▸ **What you are asked to do**
Will you write out the data exactly, excluding every picture?

▸ **Stored data**
━━━━━━━━━━━━━━━━
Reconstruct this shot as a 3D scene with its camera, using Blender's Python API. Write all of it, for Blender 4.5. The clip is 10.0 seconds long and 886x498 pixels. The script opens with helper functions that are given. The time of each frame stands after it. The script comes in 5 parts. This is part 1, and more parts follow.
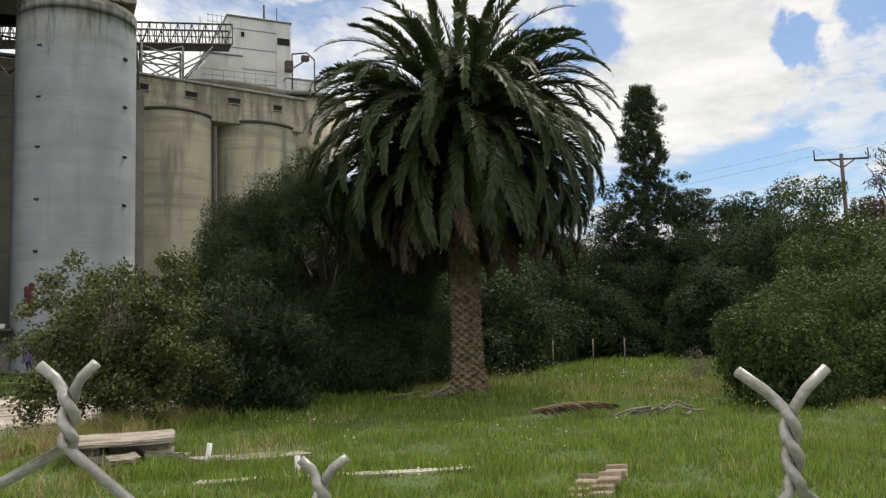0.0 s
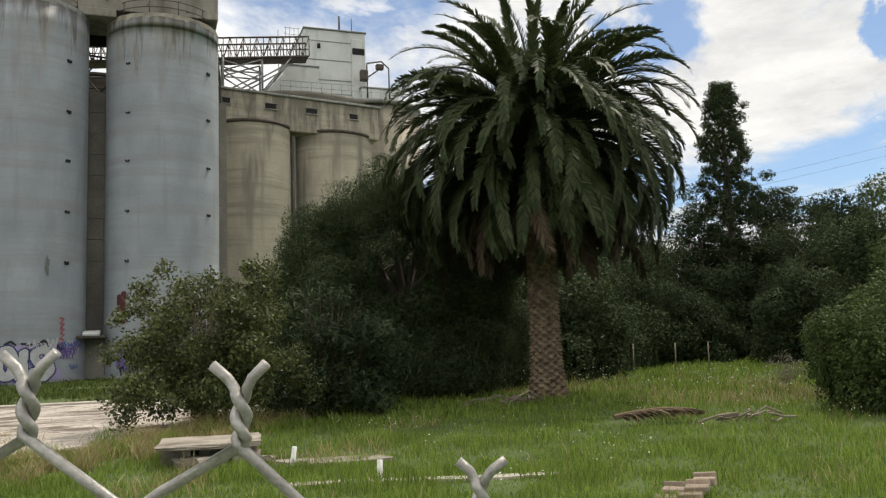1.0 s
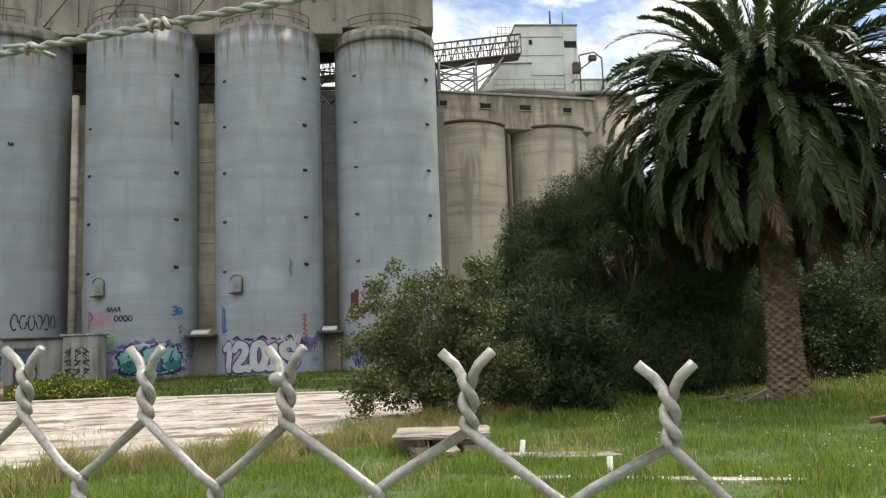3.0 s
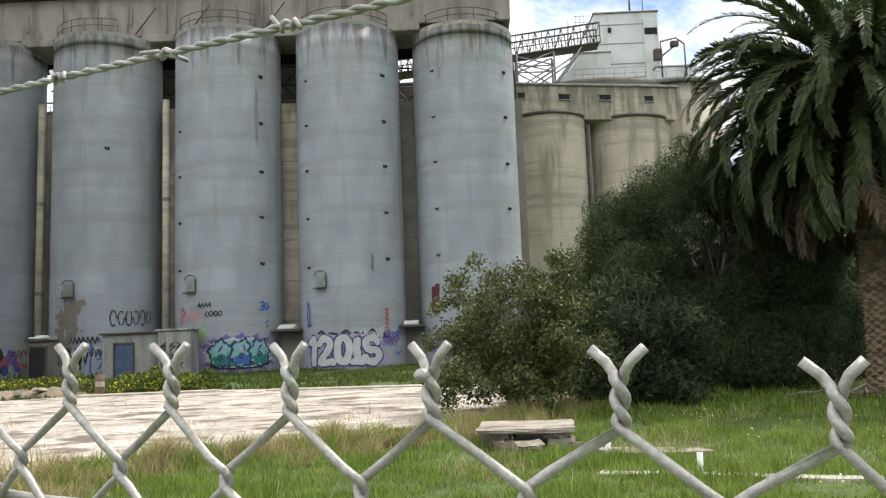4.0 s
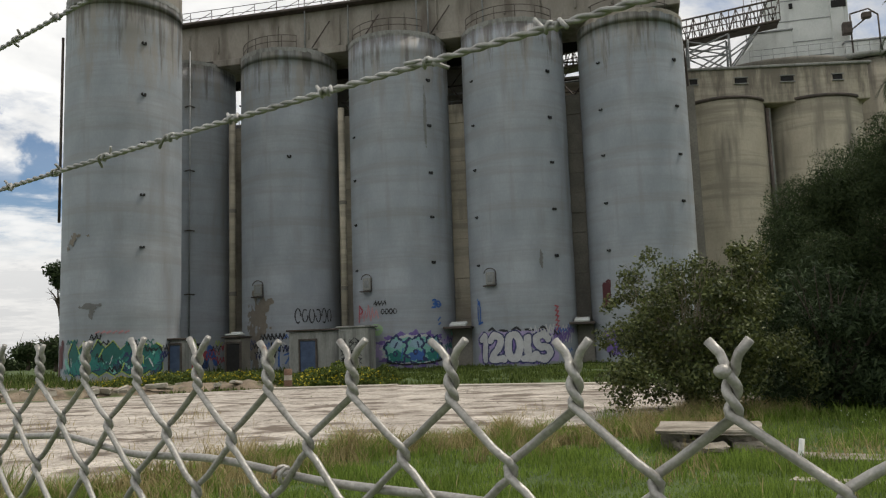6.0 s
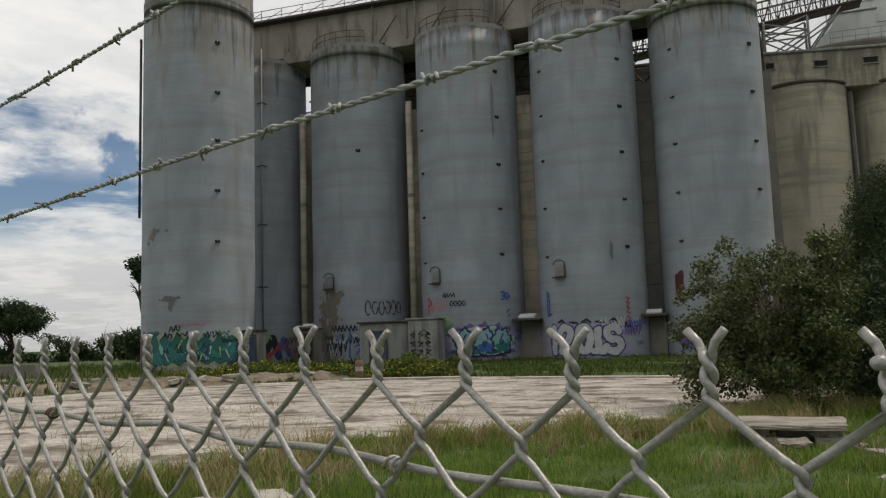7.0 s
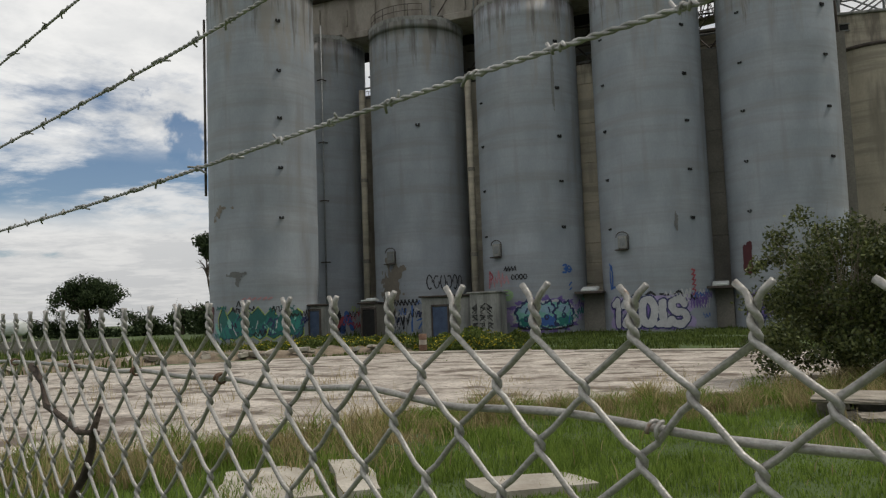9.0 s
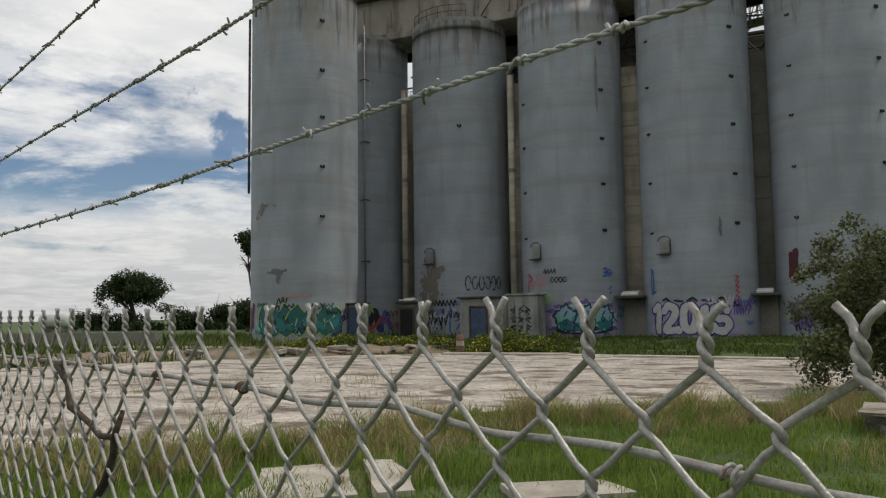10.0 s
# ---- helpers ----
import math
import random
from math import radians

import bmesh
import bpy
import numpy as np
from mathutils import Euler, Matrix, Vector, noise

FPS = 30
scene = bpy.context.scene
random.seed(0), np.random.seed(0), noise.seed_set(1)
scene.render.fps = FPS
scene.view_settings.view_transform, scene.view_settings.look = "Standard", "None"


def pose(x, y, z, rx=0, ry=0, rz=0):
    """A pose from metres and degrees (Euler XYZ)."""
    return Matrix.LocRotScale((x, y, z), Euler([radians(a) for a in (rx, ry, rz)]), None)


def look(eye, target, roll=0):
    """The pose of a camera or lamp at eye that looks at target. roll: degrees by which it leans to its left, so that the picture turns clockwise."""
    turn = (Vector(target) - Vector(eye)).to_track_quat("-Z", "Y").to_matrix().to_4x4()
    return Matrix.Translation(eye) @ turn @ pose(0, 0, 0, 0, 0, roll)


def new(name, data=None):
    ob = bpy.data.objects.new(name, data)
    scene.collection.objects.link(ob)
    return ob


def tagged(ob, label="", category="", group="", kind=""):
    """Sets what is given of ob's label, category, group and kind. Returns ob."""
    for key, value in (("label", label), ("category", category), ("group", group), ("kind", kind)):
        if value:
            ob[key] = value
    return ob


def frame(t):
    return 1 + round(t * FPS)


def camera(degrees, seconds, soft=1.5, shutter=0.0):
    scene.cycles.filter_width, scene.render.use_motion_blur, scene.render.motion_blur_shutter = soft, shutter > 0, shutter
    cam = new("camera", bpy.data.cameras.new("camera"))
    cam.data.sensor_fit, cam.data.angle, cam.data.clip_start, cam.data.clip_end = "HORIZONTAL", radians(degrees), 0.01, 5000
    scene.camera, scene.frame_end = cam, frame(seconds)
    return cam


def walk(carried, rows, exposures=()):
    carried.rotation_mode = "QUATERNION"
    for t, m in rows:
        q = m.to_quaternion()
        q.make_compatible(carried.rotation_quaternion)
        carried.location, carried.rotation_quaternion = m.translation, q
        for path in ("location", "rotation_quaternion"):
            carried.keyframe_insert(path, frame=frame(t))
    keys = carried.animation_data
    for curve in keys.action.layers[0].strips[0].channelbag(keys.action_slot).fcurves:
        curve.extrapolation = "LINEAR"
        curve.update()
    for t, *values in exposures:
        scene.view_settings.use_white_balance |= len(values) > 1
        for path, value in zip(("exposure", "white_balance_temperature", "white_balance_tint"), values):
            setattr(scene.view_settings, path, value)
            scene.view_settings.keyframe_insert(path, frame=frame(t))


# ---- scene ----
━━━━━━━━━━━━━━━━
▸ **Task output**
Reconstruct this shot as a 3D scene with its camera, using Blender's Python API. Write all of it, for Blender 4.5. The clip is 10.0 seconds long and 886x498 pixels. The script opens with helper functions that are given. The time of each frame stands after it. The script comes in 5 parts. This is part 1, and more parts follow.
0.0 s
1.0 s
3.0 s
4.0 s
6.0 s
7.0 s
9.0 s
10.0 s
# ---- helpers ----
import math
import random
from math import radians

import bmesh
import bpy
import numpy as np
from mathutils import Euler, Matrix, Vector, noise

FPS = 30
scene = bpy.context.scene
random.seed(0), np.random.seed(0), noise.seed_set(1)
scene.render.fps = FPS
scene.view_settings.view_transform, scene.view_settings.look = "Standard", "None"


def pose(x, y, z, rx=0, ry=0, rz=0):
    """A pose from metres and degrees (Euler XYZ)."""
    return Matrix.LocRotScale((x, y, z), Euler([radians(a) for a in (rx, ry, rz)]), None)


def look(eye, target, roll=0):
    """The pose of a camera or lamp at eye that looks at target. roll: degrees by which it leans to its left, so that the picture turns clockwise."""
    turn = (Vector(target) - Vector(eye)).to_track_quat("-Z", "Y").to_matrix().to_4x4()
    return Matrix.Translation(eye) @ turn @ pose(0, 0, 0, 0, 0, roll)


def new(name, data=None):
    ob = bpy.data.objects.new(name, data)
    scene.collection.objects.link(ob)
    return ob


def tagged(ob, label="", category="", group="", kind=""):
    """Sets what is given of ob's label, category, group and kind. Returns ob."""
    for key, value in (("label", label), ("category", category), ("group", group), ("kind", kind)):
        if value:
            ob[key] = value
    return ob


def frame(t):
    return 1 + round(t * FPS)


def camera(degrees, seconds, soft=1.5, shutter=0.0):
    scene.cycles.filter_width, scene.render.use_motion_blur, scene.render.motion_blur_shutter = soft, shutter > 0, shutter
    cam = new("camera", bpy.data.cameras.new("camera"))
    cam.data.sensor_fit, cam.data.angle, cam.data.clip_start, cam.data.clip_end = "HORIZONTAL", radians(degrees), 0.01, 5000
    scene.camera, scene.frame_end = cam, frame(seconds)
    return cam


def walk(carried, rows, exposures=()):
    carried.rotation_mode = "QUATERNION"
    for t, m in rows:
        q = m.to_quaternion()
        q.make_compatible(carried.rotation_quaternion)
        carried.location, carried.rotation_quaternion = m.translation, q
        for path in ("location", "rotation_quaternion"):
            carried.keyframe_insert(path, frame=frame(t))
    keys = carried.animation_data
    for curve in keys.action.layers[0].strips[0].channelbag(keys.action_slot).fcurves:
        curve.extrapolation = "LINEAR"
        curve.update()
    for t, *values in exposures:
        scene.view_settings.use_white_balance |= len(values) > 1
        for path, value in zip(("exposure", "white_balance_temperature", "white_balance_tint"), values):
            setattr(scene.view_settings, path, value)
            scene.view_settings.keyframe_insert(path, frame=frame(t))


# ---- scene ----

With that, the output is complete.